» **Task details**: The records that follow are to be repeated exactly, with the pictures removed.

----

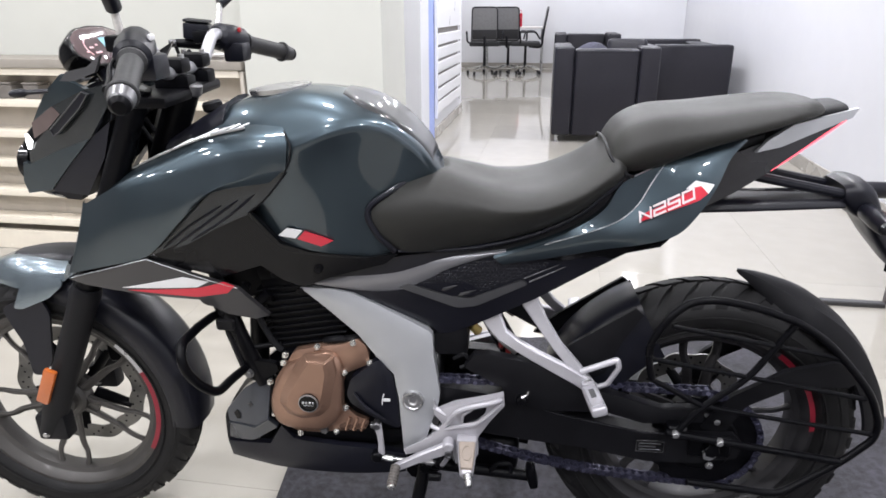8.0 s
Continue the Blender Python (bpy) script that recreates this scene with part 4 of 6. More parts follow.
for s in (-1, 1):
    sh = part("tank_shroud", shroud(s), TEAL, moto, "dark teal tank extension with pointed nose", angle=45)
    part("shroud_front_edge", shroud_nose(s), TEAL, sh)
    seam = smooth_line([(-0.150, -0.085, 0.938), (-0.122, -0.112, 0.924), (-0.108, -0.130, 0.908), (-0.103, -0.137, 0.889), (-0.118, -0.138, 0.851), (-0.157, -0.134, 0.805), (-0.189, -0.131, 0.780)], 5)
    part("shroud_seam", tube([(p.x, p.y * -s, p.z) for p in seam], 0.0016, 8), BLACK_MATTE, sh)
    ins = shell([(-0.392, 0.688, -0.138), (-0.304, 0.776, -0.134), (-0.246, 0.826, -0.130), (-0.196, 0.846, -0.126), (-0.112, 0.862, -0.122), (-0.118, 0.848, -0.122), (-0.150, 0.810, -0.124), (-0.192, 0.776, -0.128), (-0.250, 0.750, -0.134), (-0.300, 0.722, -0.138)], 0.012, 0.003, 0.012, corner=0.004)
    part("air_intake", ins if s < 0 else flip(ins), SLATE_GLOSS, sh, "black recessed air intake behind the shroud edge")
    for k in range(3):
        rib = [(-0.350 + 0.024 * k, -0.139 + 0.002 * k, 0.712 + 0.006 * k), (-0.300 + 0.034 * k, -0.136 + 0.002 * k, 0.752 + 0.008 * k), (-0.236 + 0.030 * k, -0.132 + 0.002 * k, 0.792 + 0.010 * k)]
        part("intake_rib", tube([(x, y * -s, z) for x, y, z in smooth_line(rib, 4)], [0.0010] + [0.0026] * 7 + [0.0010], 6), BLACK_SATIN, sh)
    # raised script emblem, as plain strokes
    line = smooth_line([(-0.410, -0.104, 0.8440), (-0.336, -0.113, 0.8775), (-0.260, -0.116, 0.9070), (-0.184, -0.117, 0.9250)], 14)
    for k in range(13):
        p = line[k * 3 + 3]
        q = p + Vector((0.024, 0.020 + 0.004 * (k % 3), 0.0095 + 0.001 * (k % 3)))
        part("emblem_stroke", tube([(v.x, v.y * -s, v.z) for v in (p, p.lerp(q, 0.5), q)], [0.0018, 0.0026, 0.0014], 6), EMBLEM_AND_GLINT, sh)
    part("emblem_stroke", tube([(v.x, v.y * -s, v.z) for v in line[2:]], [0.0010 + 0.0014 * min(1, 3 * k / len(line)) for k in range(len(line) - 2)], 6), EMBLEM_AND_GLINT, sh)


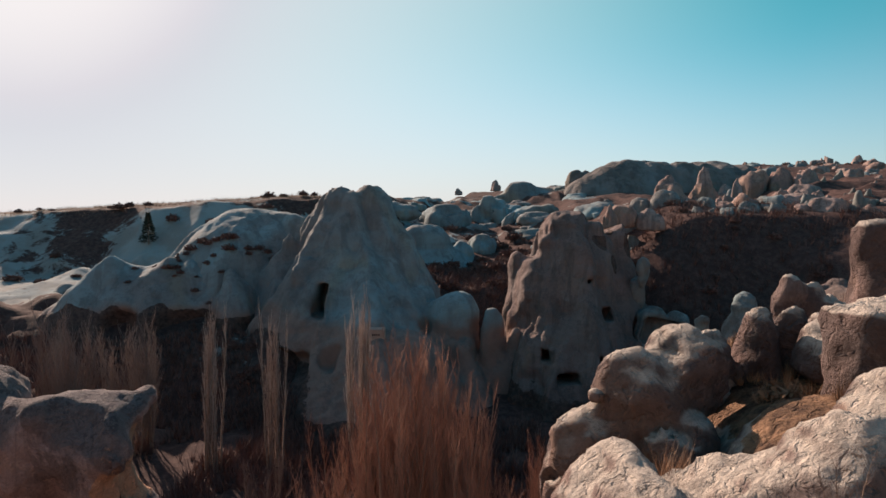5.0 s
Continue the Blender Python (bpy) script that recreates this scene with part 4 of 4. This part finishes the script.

----

» **Solution to this problem**:
8.0 s
Continue the Blender Python (bpy) script that recreates this scene with part 4 of 6. More parts follow.
for s in (-1, 1):
    sh = part("tank_shroud", shroud(s), TEAL, moto, "dark teal tank extension with pointed nose", angle=45)
    part("shroud_front_edge", shroud_nose(s), TEAL, sh)
    seam = smooth_line([(-0.150, -0.085, 0.938), (-0.122, -0.112, 0.924), (-0.108, -0.130, 0.908), (-0.103, -0.137, 0.889), (-0.118, -0.138, 0.851), (-0.157, -0.134, 0.805), (-0.189, -0.131, 0.780)], 5)
    part("shroud_seam", tube([(p.x, p.y * -s, p.z) for p in seam], 0.0016, 8), BLACK_MATTE, sh)
    ins = shell([(-0.392, 0.688, -0.138), (-0.304, 0.776, -0.134), (-0.246, 0.826, -0.130), (-0.196, 0.846, -0.126), (-0.112, 0.862, -0.122), (-0.118, 0.848, -0.122), (-0.150, 0.810, -0.124), (-0.192, 0.776, -0.128), (-0.250, 0.750, -0.134), (-0.300, 0.722, -0.138)], 0.012, 0.003, 0.012, corner=0.004)
    part("air_intake", ins if s < 0 else flip(ins), SLATE_GLOSS, sh, "black recessed air intake behind the shroud edge")
    for k in range(3):
        rib = [(-0.350 + 0.024 * k, -0.139 + 0.002 * k, 0.712 + 0.006 * k), (-0.300 + 0.034 * k, -0.136 + 0.002 * k, 0.752 + 0.008 * k), (-0.236 + 0.030 * k, -0.132 + 0.002 * k, 0.792 + 0.010 * k)]
        part("intake_rib", tube([(x, y * -s, z) for x, y, z in smooth_line(rib, 4)], [0.0010] + [0.0026] * 7 + [0.0010], 6), BLACK_SATIN, sh)
    # raised script emblem, as plain strokes
    line = smooth_line([(-0.410, -0.104, 0.8440), (-0.336, -0.113, 0.8775), (-0.260, -0.116, 0.9070), (-0.184, -0.117, 0.9250)], 14)
    for k in range(13):
        p = line[k * 3 + 3]
        q = p + Vector((0.024, 0.020 + 0.004 * (k % 3), 0.0095 + 0.001 * (k % 3)))
        part("emblem_stroke", tube([(v.x, v.y * -s, v.z) for v in (p, p.lerp(q, 0.5), q)], [0.0018, 0.0026, 0.0014], 6), EMBLEM_AND_GLINT, sh)
    part("emblem_stroke", tube([(v.x, v.y * -s, v.z) for v in line[2:]], [0.0010 + 0.0014 * min(1, 3 * k / len(line)) for k in range(len(line) - 2)], 6), EMBLEM_AND_GLINT, sh)


5.0 s
Continue the Blender Python (bpy) script that recreates this scene with part 4 of 4. This part finishes the script.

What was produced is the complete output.